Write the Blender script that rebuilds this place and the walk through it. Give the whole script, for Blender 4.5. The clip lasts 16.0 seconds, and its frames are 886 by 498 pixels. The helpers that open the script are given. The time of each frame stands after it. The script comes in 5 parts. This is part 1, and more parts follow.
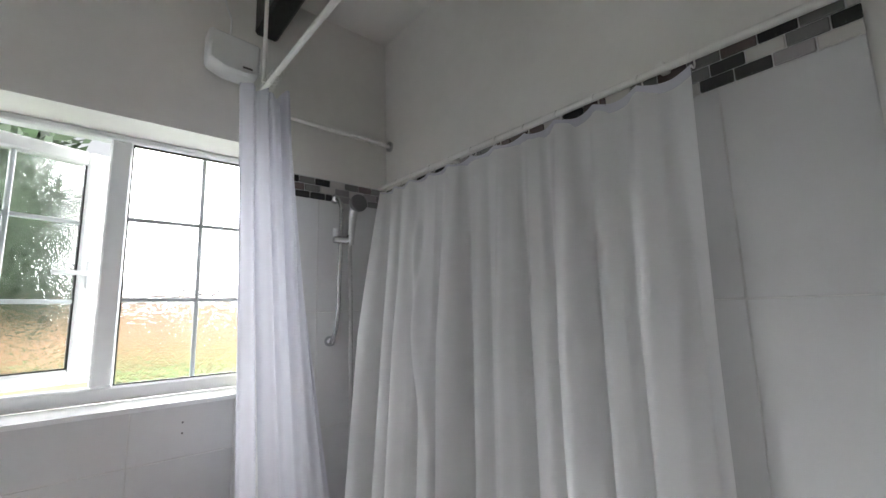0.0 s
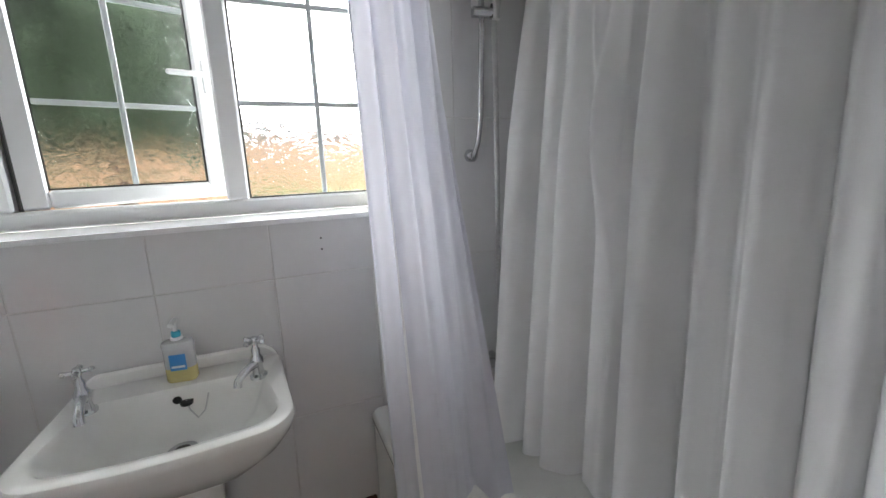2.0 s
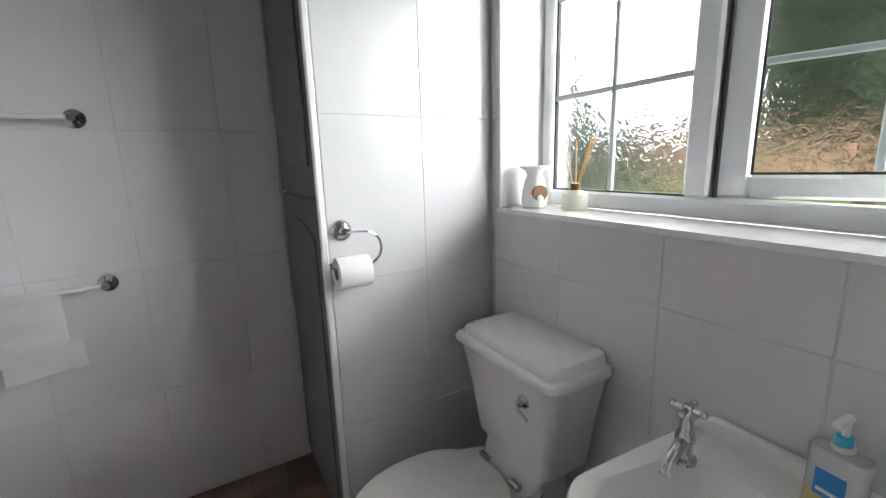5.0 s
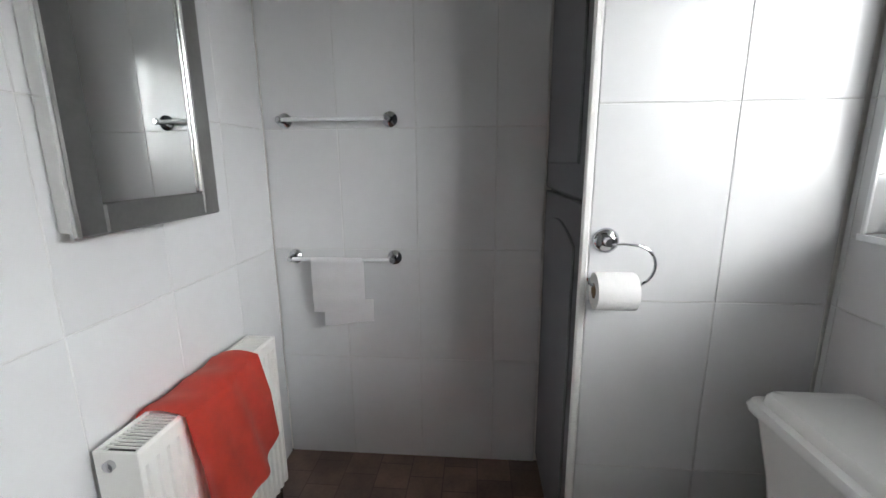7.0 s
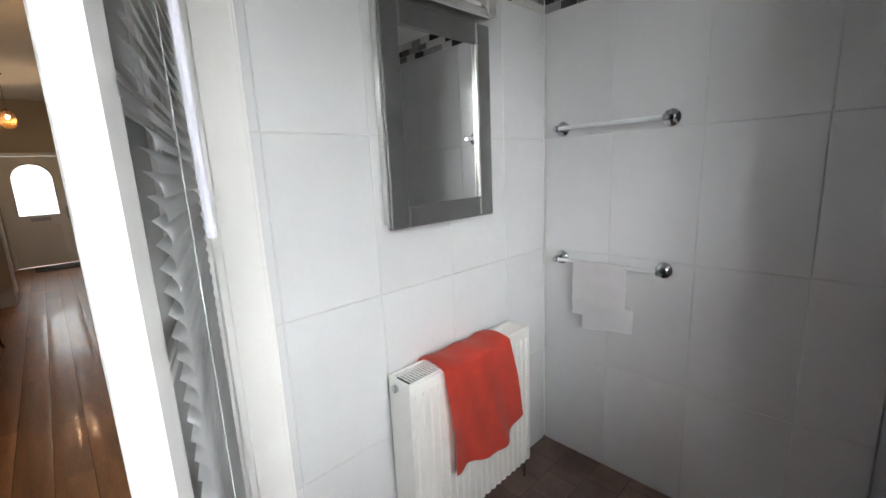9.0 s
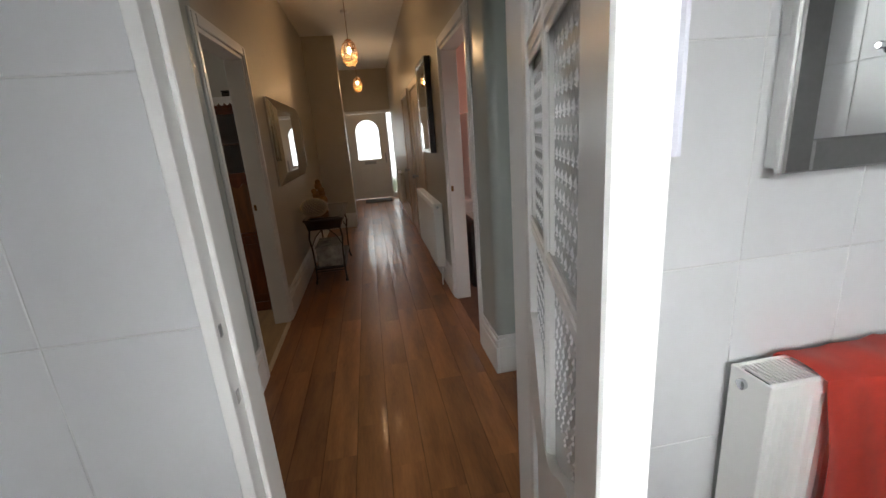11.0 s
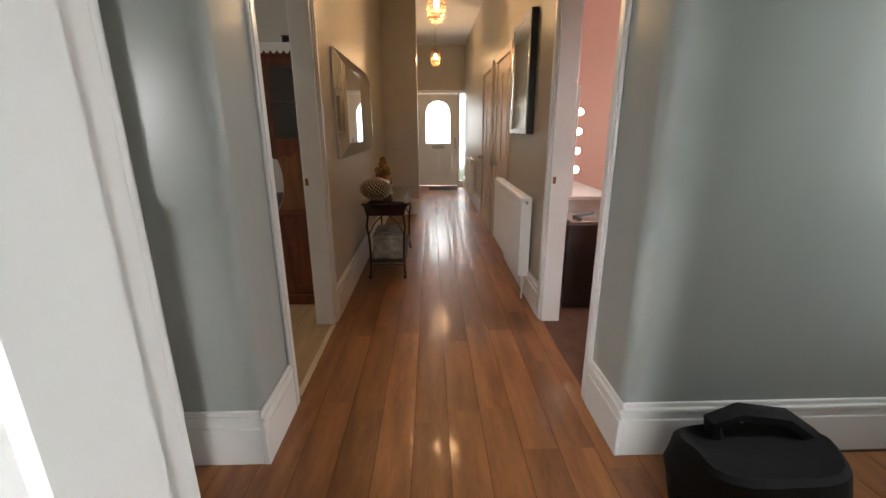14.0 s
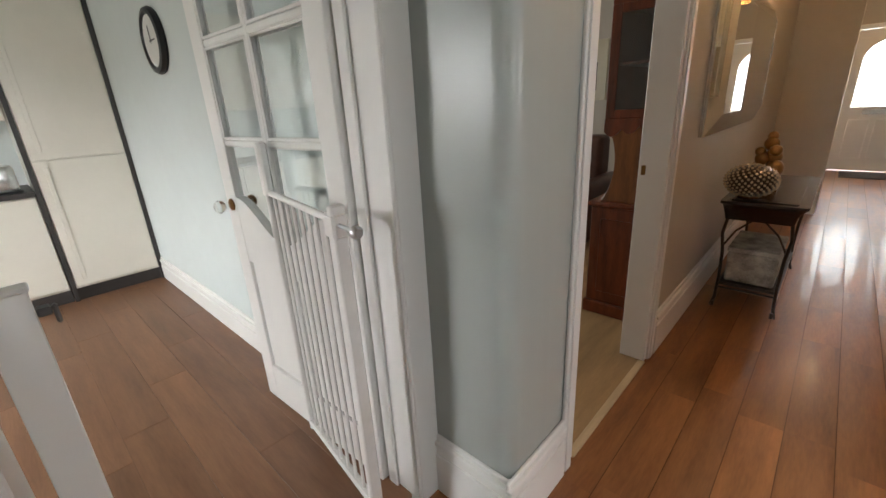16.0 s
- - -
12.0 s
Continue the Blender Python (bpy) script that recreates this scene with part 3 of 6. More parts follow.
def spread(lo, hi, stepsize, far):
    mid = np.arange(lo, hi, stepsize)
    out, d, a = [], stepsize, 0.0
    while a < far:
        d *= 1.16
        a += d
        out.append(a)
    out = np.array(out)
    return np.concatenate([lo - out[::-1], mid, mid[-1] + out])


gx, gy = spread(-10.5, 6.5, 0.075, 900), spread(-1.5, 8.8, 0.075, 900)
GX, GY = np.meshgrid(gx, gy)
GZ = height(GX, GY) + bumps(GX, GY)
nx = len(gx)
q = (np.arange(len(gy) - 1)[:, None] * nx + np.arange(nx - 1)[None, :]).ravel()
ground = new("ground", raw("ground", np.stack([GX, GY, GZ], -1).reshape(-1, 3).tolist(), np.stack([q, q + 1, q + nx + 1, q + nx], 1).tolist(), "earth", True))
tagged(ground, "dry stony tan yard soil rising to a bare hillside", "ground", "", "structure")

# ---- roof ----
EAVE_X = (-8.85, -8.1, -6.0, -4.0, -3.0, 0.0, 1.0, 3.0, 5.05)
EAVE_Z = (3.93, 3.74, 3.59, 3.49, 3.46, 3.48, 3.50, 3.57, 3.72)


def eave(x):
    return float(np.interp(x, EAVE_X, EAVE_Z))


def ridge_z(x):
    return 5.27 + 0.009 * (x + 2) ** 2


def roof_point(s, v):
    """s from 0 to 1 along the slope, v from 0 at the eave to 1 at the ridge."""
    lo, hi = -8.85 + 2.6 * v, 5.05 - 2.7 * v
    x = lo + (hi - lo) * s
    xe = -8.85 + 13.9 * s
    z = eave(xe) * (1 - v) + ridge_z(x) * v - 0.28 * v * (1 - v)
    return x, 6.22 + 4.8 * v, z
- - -
__Exercise prompt__. From the line with "Continue the Blender" through the line with "stony tan yard", set down every line exactly and nothing besides.

__The response__.
Continue the Blender Python (bpy) script that recreates this scene with part 3 of 6. More parts follow.
def spread(lo, hi, stepsize, far):
    mid = np.arange(lo, hi, stepsize)
    out, d, a = [], stepsize, 0.0
    while a < far:
        d *= 1.16
        a += d
        out.append(a)
    out = np.array(out)
    return np.concatenate([lo - out[::-1], mid, mid[-1] + out])


gx, gy = spread(-10.5, 6.5, 0.075, 900), spread(-1.5, 8.8, 0.075, 900)
GX, GY = np.meshgrid(gx, gy)
GZ = height(GX, GY) + bumps(GX, GY)
nx = len(gx)
q = (np.arange(len(gy) - 1)[:, None] * nx + np.arange(nx - 1)[None, :]).ravel()
ground = new("ground", raw("ground", np.stack([GX, GY, GZ], -1).reshape(-1, 3).tolist(), np.stack([q, q + 1, q + nx + 1, q + nx], 1).tolist(), "earth", True))
tagged(ground, "dry stony tan yard soil rising to a bare hillside", "ground", "", "structure")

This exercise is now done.